The Australian today brings us Newspoll’s quarterly breakdowns, which most notably provide state-level federal voting intention results from three months’ combined polling with credible sample sizes. These find Labor with a lead of 54-46 in New South Wales (out from 53-47 in the last quarter of 2021, a swing of around 6%); 58-42 in Victoria (out from 56-44, a swing of around 3%), 53-47 in Western Australia (in from 55-45, a swing of around 8.5%) and 59-41 in South Australia (out from 55-45, a swing of around 8%), but with the Coalition leading 54-46 in Queensland (unchanged, a swing of around 4.5%).
There are also some interesting movements from last quarter to this by age and income. Labor now leads 60-40 among the 35-49s, out from 54-46; is at 50-50 among the 50-64s, after trailing 53-47 last time; and has narrowed the gap among the 65-plus cohort from 60-40 to 58-42. Conversely, the Coalition’s deficit among the 18-34s narrows from 69-31 to 66-34. Labor also now leads among all four income cohorts, including a 55-45 lead among those on $150,000 and above, after trailing 53-47 last time. The poll records no gender gap on two-party preferred, with Labor’s lead among men widening from 52-48 to 55-45 among men and 54-46 to 55-45 among women.
Also out yesterday from the News Corp tabloids were nine federal seat polls from KJC Research, who are something of a mystery outfit except to the extent that they achieved a broadly correct result in a seat poll before the 2020 election in Queensland. The polls were conducted last Thursday and Saturday from samples of 800 apiece – the reporting doesn’t specify, but this could only have been accomplished affordably by means of automated phone polling. A paywalled display of the full results is available here.

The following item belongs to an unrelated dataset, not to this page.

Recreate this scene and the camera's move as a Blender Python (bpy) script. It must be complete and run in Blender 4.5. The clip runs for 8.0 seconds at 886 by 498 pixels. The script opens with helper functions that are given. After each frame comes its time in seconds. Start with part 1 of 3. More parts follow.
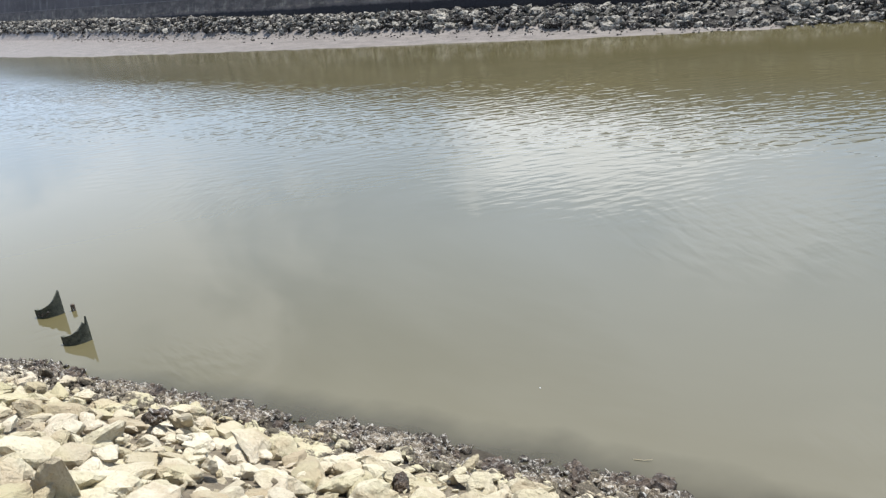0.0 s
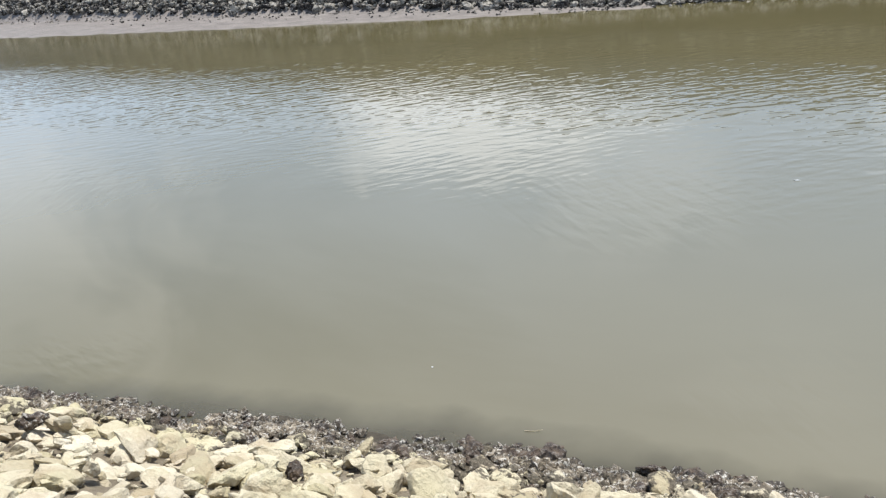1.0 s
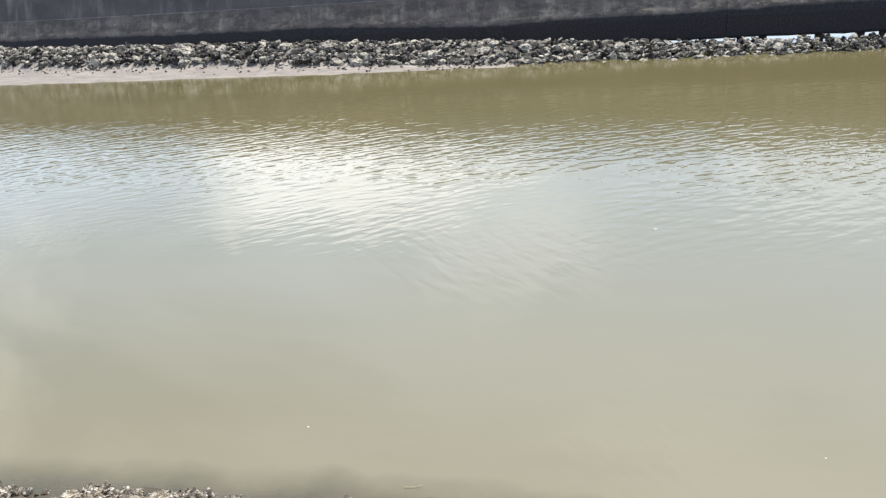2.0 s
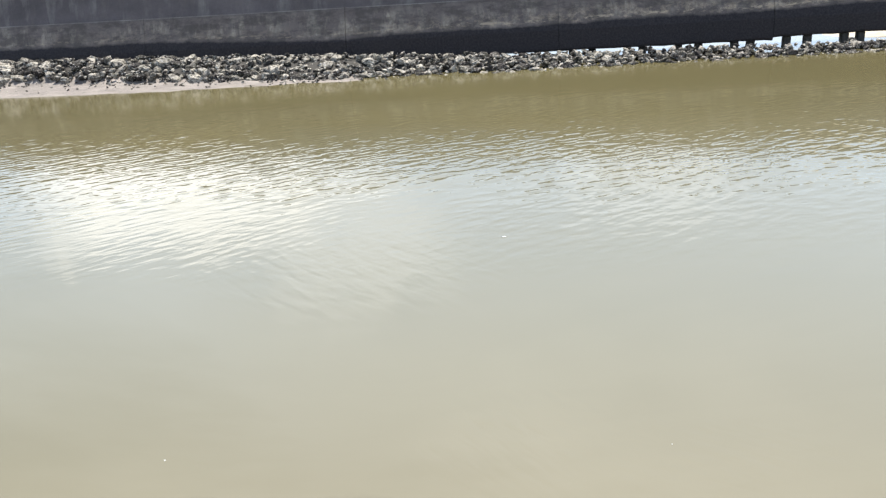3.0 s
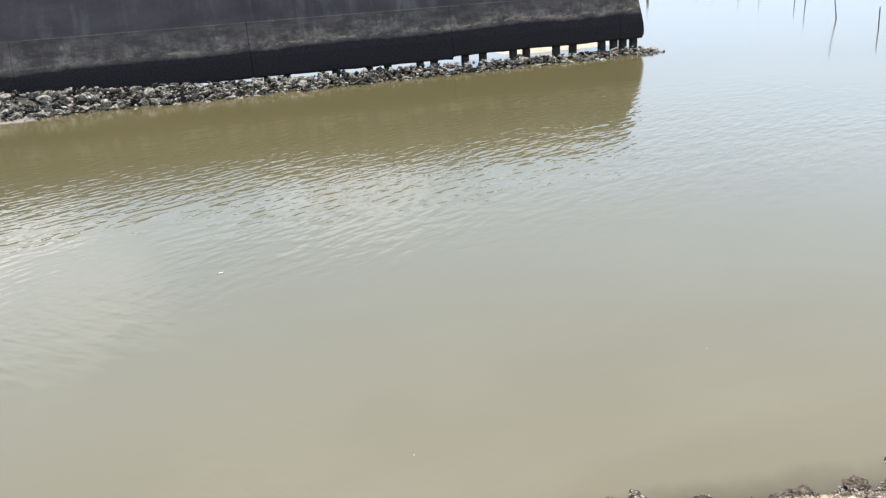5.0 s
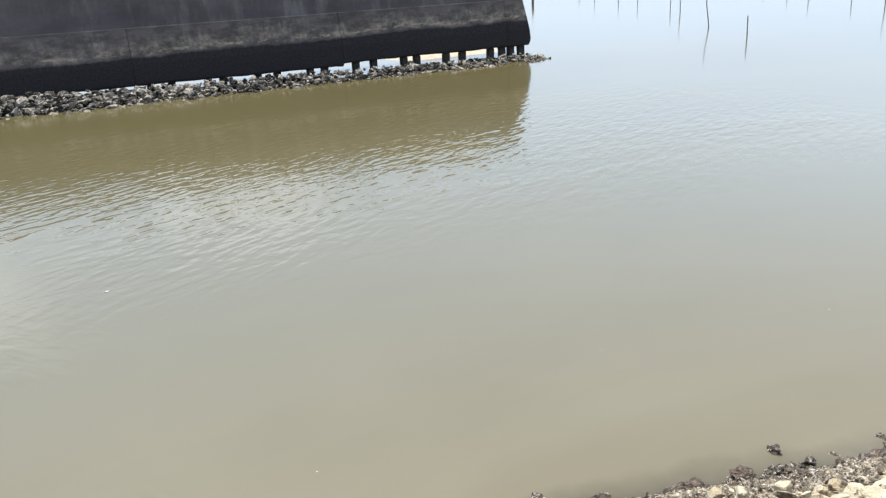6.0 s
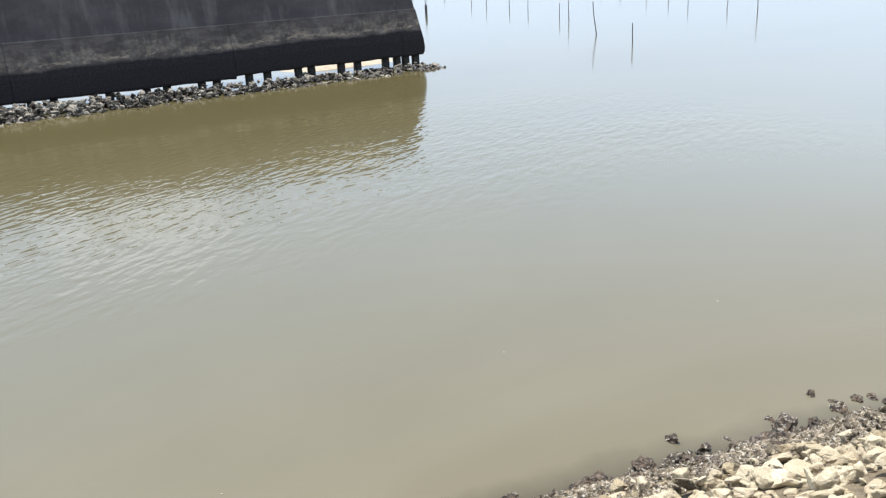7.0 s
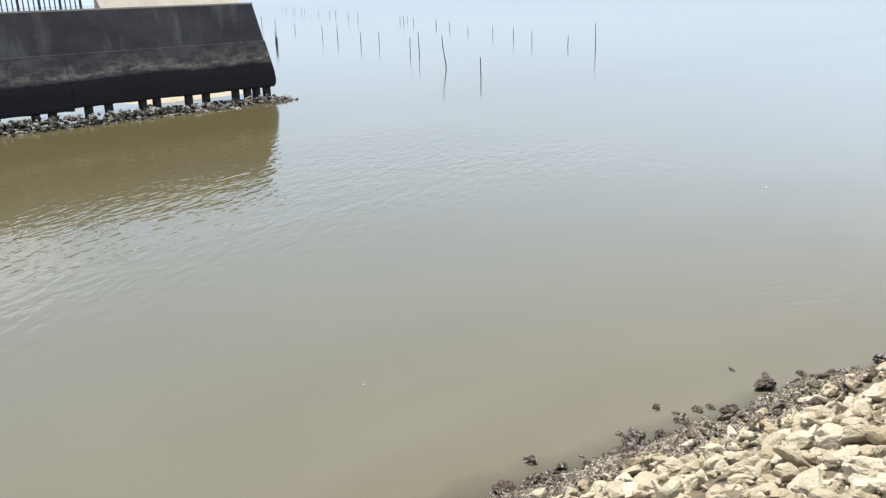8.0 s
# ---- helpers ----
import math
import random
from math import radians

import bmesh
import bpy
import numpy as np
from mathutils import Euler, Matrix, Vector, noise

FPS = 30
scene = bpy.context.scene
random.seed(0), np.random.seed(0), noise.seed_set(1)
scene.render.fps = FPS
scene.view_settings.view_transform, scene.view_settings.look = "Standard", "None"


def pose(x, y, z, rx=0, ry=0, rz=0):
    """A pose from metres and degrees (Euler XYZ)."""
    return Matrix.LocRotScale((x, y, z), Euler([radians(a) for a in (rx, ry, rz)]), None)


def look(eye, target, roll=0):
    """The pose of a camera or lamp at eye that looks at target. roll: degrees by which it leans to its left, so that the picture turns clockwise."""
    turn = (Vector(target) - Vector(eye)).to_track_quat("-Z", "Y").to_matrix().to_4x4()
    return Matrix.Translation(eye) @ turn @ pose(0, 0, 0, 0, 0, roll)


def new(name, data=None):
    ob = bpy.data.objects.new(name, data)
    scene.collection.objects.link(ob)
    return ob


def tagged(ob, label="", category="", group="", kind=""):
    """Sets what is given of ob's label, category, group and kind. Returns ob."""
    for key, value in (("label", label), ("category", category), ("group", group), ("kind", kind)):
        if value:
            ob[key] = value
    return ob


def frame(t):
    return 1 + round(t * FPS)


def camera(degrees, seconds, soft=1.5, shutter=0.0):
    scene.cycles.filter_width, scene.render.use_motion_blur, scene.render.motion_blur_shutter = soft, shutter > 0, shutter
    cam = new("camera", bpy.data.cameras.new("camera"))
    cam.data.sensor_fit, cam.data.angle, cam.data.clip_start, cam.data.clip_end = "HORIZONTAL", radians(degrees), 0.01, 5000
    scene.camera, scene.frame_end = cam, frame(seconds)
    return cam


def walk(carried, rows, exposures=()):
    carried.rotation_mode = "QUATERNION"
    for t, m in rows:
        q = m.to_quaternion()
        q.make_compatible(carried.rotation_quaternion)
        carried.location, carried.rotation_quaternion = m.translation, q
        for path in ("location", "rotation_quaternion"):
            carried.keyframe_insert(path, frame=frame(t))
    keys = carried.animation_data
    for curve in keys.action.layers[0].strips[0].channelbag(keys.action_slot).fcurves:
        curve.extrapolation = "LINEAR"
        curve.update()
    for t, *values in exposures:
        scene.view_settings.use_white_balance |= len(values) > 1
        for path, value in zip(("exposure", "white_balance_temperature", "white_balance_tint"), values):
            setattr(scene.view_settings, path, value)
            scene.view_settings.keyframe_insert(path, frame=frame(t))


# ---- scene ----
cam = camera(56.3, 8.0, soft=1.3)
# seconds, eye x y z, yaw, pitch, roll. The channel runs along x, the sea wall stands across it at y = 32.5
ROWS = [
    (0, -0.000, 0.000, 4.000, 34.35, -20.34, -7.02),
    (0.5, 0.006, -0.000, 3.996, 30.41, -21.43, -6.66),
    (1, 0.022, 0.022, 3.995, 26.44, -22.48, -6.42),
    (1.5, 0.045, 0.044, 3.994, 22.59, -21.43, -6.10),
    (1.7, 0.044, 0.042, 3.996, 20.18, -20.61, -5.44),
    (2.8, 0.010, 0.002, 4.031, 8.62, -18.75, -3.50),
    (3, 0.008, 0.004, 4.032, 6.02, -19.50, -3.74),
    (3.5, 0.006, -0.011, 4.045, 0.30, -20.18, -3.48),
    (4, 0.007, 0.023, 4.046, -5.07, -20.12, -2.88),
    (4.5, -0.009, 0.055, 4.047, -10.42, -19.05, -3.03),
    (4.7, -0.009, 0.055, 4.048, -12.28, -19.06, -3.56),
    (5.8, -0.019, 0.084, 4.103, -20.34, -19.29, -3.04),
    (6, -0.016, 0.082, 4.107, -22.20, -19.24, -3.07),
    (6.5, 0.004, 0.076, 4.100, -25.82, -18.90, -3.94),
    (7, 0.026, 0.060, 4.093, -29.19, -18.94, -3.29),
    (7.5, 0.042, 0.053, 4.084, -35.07, -18.45, -2.44),
    (8, 0.057, 0.044, 4.093, -39.52, -17.25, -1.96),
]
walk(cam, [(t, pose(x, y, z, 90 + pitch, 0, yaw) @ pose(0, 0, 0, 0, 0, roll)) for t, x, y, z, yaw, pitch, roll in ROWS],
     exposures=[(0.0, 0.31, 6000, 10), (0.5, 0.38, 6050, 10), (1.0, 0.3, 6050, 10), (1.5, 0.58, 6200, 10), (3.5, 0.88, 6350, 10), (4.5, 0.65, 6400, 10), (6.0, 0.54, 6400, 10), (7.0, 0.48, 6420, 10), (7.5, 0.29, 6450, 10), (8.0, 0.33, 6450, 10)])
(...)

The results were a fair bit better overall for the Coalition than the general tenor of polling nationally, with an average swing to Labor of around 2% by my reckoning. By my calculation, the results suggest Labor will gain Reid in New South Wales by 54-46 (a swing of 7%), Swan in Western Australia by 57-43 (a 10% swing) and Boothby in South Australia by 55-45 (a 6% swing), and retain Dunkley in Victoria by 60-40 (a 7% swing) and Gilmore in New South Wales by 53-47 (a 0.5% swing). Conversely, the poll suggests the Liberals will retain Bass in Tasmania by 54-46 (a Liberal swing of 3.5%), the Liberal National Party in Queensland will retain Flynn by 61-39 (a swing of 2.5%) and Longman by 56-44 (a swing of 3%), and – reportedly contrary to both parties’ expectations – the Liberals will retain Chisholm in Victoria by 55-45 (a swing of 4.5%).
Presumably we’ll be hearing quite a bit from KJC Research over the coming months, because it has also conducted a poll of Wentworth for the University of Canberra’s Centre for Change Governance and The Conversation’s Wentworth Project. As reported in The Conversation – which does make clear that this is an automated phone poll, conducted Sunday to Monday from a sample of 1036 – the poll suggests Liberal member Dave Sharma is under serious pressure from independent candidate Allegra Spender, holding a statistically insignificant lead of 51-49 on two-candidate preferred. The primary votes are 42% for Sharma and 27% for Spender, with Labor on 14%, the Greens on 9% and the Liberal Democrats and United Australia Party on 3% apiece.
Also out this week were Roy Morgan results on trust in government, which finds the political right dominating a list of the least trusted Australian political figures (Clive Palmer, Scott Morrison, Peter Dutton, Barnaby Joyce and Pauline Hanson making up the top five) and Gladys Berejiklian the only conservative with a net positive rating, where she stands alongside Penny Wong, Anthony Albanese, Tanya Plibersek, Mark McGowan, Jacqui Lambie and Adam Bandt. A spike in support for the proposition that the government is doing a good job through 2020 and early 2021 continues to evaporate, although it’s not quite back to the levels it was at pre-pandemic. This is based on an SMS survey conducted nearly a month ago from a sample of 1409.